• Problem:
Copy exactly the lines from the beginning of the data down to and including the line holding "bm.faces.new((a, b, d, c))", without any pictures.

• Data shown:
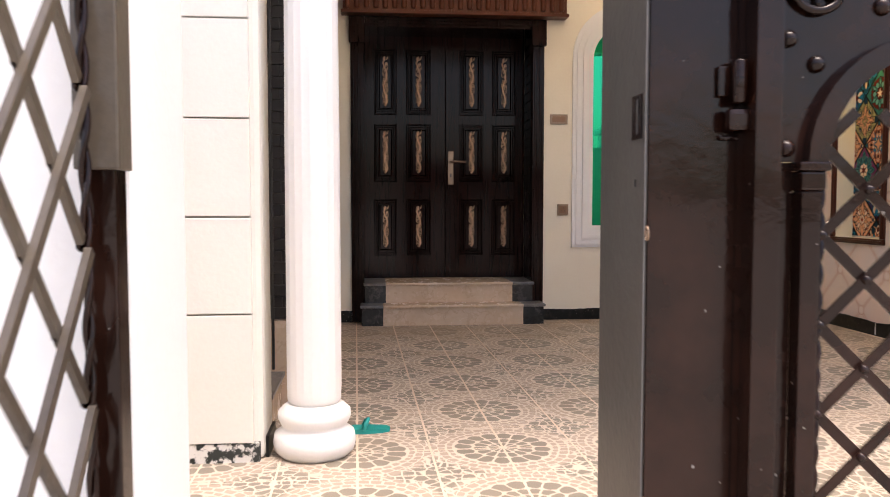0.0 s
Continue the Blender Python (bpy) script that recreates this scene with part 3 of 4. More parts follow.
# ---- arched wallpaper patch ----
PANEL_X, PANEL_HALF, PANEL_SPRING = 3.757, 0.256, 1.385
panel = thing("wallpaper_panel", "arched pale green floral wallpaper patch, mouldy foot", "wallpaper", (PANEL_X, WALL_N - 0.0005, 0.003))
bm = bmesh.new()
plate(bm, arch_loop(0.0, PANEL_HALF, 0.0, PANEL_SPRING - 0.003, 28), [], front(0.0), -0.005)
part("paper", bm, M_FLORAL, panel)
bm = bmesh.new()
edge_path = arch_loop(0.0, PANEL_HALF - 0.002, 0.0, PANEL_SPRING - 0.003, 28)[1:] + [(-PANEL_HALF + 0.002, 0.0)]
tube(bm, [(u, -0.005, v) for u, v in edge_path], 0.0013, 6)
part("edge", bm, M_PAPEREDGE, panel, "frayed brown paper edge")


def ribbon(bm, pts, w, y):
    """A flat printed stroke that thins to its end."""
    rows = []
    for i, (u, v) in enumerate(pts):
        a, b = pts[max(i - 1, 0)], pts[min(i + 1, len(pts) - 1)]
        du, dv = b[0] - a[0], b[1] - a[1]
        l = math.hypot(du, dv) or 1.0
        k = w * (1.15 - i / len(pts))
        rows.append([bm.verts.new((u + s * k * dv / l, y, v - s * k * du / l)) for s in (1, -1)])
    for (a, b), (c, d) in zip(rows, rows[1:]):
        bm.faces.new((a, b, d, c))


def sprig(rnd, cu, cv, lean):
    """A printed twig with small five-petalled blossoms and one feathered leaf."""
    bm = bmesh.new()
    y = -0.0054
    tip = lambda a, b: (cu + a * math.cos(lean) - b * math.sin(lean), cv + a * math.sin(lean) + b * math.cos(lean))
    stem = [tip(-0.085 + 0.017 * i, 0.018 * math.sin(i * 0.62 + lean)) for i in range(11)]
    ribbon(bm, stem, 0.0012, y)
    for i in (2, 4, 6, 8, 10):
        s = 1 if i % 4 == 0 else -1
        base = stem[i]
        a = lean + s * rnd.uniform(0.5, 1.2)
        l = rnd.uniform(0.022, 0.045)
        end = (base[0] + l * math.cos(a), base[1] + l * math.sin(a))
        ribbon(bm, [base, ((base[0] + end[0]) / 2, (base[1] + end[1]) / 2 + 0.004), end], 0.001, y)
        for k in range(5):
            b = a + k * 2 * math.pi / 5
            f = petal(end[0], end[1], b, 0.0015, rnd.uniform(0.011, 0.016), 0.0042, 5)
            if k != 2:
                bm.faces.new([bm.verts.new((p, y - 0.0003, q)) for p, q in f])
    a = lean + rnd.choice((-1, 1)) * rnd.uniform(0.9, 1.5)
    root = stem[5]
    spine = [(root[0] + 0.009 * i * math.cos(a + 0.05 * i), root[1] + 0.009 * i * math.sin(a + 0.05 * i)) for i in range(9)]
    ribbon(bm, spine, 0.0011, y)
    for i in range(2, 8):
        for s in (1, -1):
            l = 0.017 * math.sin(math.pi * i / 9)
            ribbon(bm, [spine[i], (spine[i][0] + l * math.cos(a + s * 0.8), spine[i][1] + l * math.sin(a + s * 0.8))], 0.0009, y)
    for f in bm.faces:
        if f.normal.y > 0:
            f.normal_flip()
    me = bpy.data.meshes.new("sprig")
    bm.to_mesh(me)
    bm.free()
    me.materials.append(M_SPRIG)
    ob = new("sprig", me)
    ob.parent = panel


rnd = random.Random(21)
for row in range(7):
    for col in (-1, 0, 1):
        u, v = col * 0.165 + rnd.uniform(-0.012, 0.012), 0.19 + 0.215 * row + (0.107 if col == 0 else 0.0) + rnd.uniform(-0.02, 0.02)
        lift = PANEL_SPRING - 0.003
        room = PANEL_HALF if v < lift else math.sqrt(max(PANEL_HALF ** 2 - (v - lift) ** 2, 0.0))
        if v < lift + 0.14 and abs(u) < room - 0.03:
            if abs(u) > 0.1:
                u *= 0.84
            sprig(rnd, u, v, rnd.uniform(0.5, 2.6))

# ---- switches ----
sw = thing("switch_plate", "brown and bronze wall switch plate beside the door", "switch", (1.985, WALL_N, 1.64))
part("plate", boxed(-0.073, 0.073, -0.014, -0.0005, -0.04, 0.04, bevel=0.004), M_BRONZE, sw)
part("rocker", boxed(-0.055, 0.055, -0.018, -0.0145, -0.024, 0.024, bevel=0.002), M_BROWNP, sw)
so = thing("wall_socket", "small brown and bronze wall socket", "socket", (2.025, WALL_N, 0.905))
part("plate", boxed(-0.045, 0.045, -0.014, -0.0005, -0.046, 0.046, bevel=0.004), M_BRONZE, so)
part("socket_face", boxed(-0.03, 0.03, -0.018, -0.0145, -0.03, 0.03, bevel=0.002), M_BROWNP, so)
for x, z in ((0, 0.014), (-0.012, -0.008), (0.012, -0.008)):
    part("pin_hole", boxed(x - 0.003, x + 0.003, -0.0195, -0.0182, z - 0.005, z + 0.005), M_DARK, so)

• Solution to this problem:
0.0 s
Continue the Blender Python (bpy) script that recreates this scene with part 3 of 4. More parts follow.
# ---- arched wallpaper patch ----
PANEL_X, PANEL_HALF, PANEL_SPRING = 3.757, 0.256, 1.385
panel = thing("wallpaper_panel", "arched pale green floral wallpaper patch, mouldy foot", "wallpaper", (PANEL_X, WALL_N - 0.0005, 0.003))
bm = bmesh.new()
plate(bm, arch_loop(0.0, PANEL_HALF, 0.0, PANEL_SPRING - 0.003, 28), [], front(0.0), -0.005)
part("paper", bm, M_FLORAL, panel)
bm = bmesh.new()
edge_path = arch_loop(0.0, PANEL_HALF - 0.002, 0.0, PANEL_SPRING - 0.003, 28)[1:] + [(-PANEL_HALF + 0.002, 0.0)]
tube(bm, [(u, -0.005, v) for u, v in edge_path], 0.0013, 6)
part("edge", bm, M_PAPEREDGE, panel, "frayed brown paper edge")


def ribbon(bm, pts, w, y):
    """A flat printed stroke that thins to its end."""
    rows = []
    for i, (u, v) in enumerate(pts):
        a, b = pts[max(i - 1, 0)], pts[min(i + 1, len(pts) - 1)]
        du, dv = b[0] - a[0], b[1] - a[1]
        l = math.hypot(du, dv) or 1.0
        k = w * (1.15 - i / len(pts))
        rows.append([bm.verts.new((u + s * k * dv / l, y, v - s * k * du / l)) for s in (1, -1)])
    for (a, b), (c, d) in zip(rows, rows[1:]):
        bm.faces.new((a, b, d, c))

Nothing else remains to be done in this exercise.